> **What is required**
Work out the number of lines containing "script". Answer with nothing but that number.

> **Supplied information**
>> begin

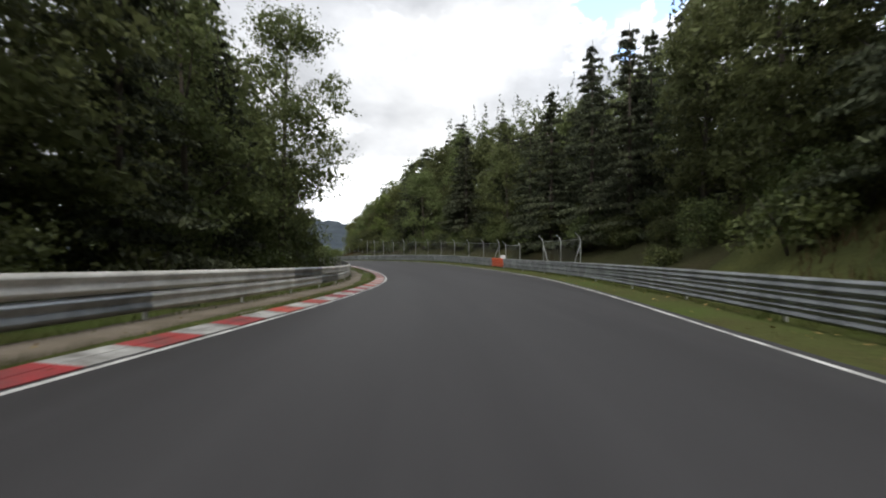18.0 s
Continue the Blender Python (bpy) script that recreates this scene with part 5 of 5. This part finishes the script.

>> end
>> begin

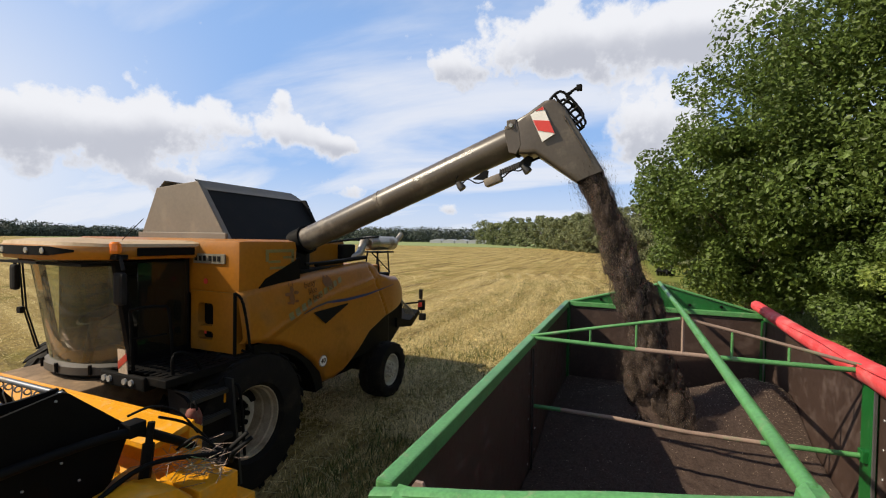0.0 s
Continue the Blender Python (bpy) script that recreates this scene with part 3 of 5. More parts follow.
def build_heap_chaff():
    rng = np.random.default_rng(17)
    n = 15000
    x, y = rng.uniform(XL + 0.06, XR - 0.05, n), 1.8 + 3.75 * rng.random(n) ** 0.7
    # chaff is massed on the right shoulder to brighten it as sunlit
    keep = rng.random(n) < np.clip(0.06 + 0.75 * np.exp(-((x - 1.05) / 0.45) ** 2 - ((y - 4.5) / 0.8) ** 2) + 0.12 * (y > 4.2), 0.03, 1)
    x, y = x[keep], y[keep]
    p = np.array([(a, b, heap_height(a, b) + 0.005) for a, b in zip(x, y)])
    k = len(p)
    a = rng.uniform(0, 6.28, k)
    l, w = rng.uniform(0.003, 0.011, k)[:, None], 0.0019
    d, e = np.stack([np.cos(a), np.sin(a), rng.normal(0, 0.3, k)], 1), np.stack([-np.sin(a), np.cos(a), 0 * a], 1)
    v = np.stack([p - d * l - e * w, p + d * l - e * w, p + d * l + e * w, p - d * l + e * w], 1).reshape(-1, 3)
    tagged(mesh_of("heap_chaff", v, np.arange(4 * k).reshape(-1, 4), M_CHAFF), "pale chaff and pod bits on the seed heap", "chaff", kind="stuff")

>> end
>> begin

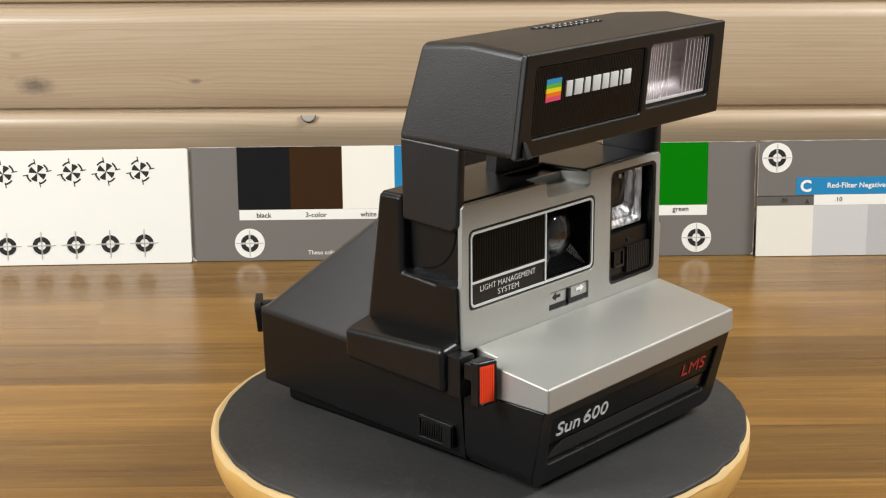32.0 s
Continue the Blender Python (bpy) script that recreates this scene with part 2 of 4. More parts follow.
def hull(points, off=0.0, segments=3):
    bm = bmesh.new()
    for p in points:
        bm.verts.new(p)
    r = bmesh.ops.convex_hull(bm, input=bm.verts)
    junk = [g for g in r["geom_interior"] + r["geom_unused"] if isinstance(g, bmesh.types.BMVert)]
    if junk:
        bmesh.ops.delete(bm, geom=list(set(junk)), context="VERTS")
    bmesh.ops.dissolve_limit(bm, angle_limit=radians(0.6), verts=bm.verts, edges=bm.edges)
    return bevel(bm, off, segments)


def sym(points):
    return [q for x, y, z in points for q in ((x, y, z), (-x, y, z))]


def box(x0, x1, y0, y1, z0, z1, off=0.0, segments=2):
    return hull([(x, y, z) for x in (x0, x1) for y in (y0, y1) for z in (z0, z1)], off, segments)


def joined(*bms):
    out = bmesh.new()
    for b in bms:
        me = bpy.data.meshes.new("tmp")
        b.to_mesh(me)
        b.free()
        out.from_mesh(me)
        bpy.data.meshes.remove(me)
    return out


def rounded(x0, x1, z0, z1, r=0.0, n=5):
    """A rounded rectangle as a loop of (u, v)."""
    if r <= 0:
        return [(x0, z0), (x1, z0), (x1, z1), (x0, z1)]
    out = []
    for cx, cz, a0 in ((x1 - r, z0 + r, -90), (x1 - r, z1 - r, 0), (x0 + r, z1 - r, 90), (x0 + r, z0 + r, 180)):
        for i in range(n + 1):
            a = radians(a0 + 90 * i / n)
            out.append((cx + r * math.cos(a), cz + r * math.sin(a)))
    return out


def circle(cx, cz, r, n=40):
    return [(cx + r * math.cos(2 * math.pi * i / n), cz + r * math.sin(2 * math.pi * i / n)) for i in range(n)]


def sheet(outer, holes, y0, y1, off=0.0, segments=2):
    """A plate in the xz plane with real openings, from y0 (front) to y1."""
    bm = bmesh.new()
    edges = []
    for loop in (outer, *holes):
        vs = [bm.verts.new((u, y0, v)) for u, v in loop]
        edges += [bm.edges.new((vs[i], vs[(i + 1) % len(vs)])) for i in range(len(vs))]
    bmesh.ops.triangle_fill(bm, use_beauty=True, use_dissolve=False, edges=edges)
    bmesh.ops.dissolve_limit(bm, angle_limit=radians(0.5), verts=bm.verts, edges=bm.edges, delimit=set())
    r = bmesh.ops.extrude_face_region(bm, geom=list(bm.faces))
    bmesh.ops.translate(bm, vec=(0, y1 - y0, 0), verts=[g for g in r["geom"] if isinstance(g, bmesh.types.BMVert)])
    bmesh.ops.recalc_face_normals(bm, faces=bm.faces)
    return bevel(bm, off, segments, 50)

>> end

> **The result**
3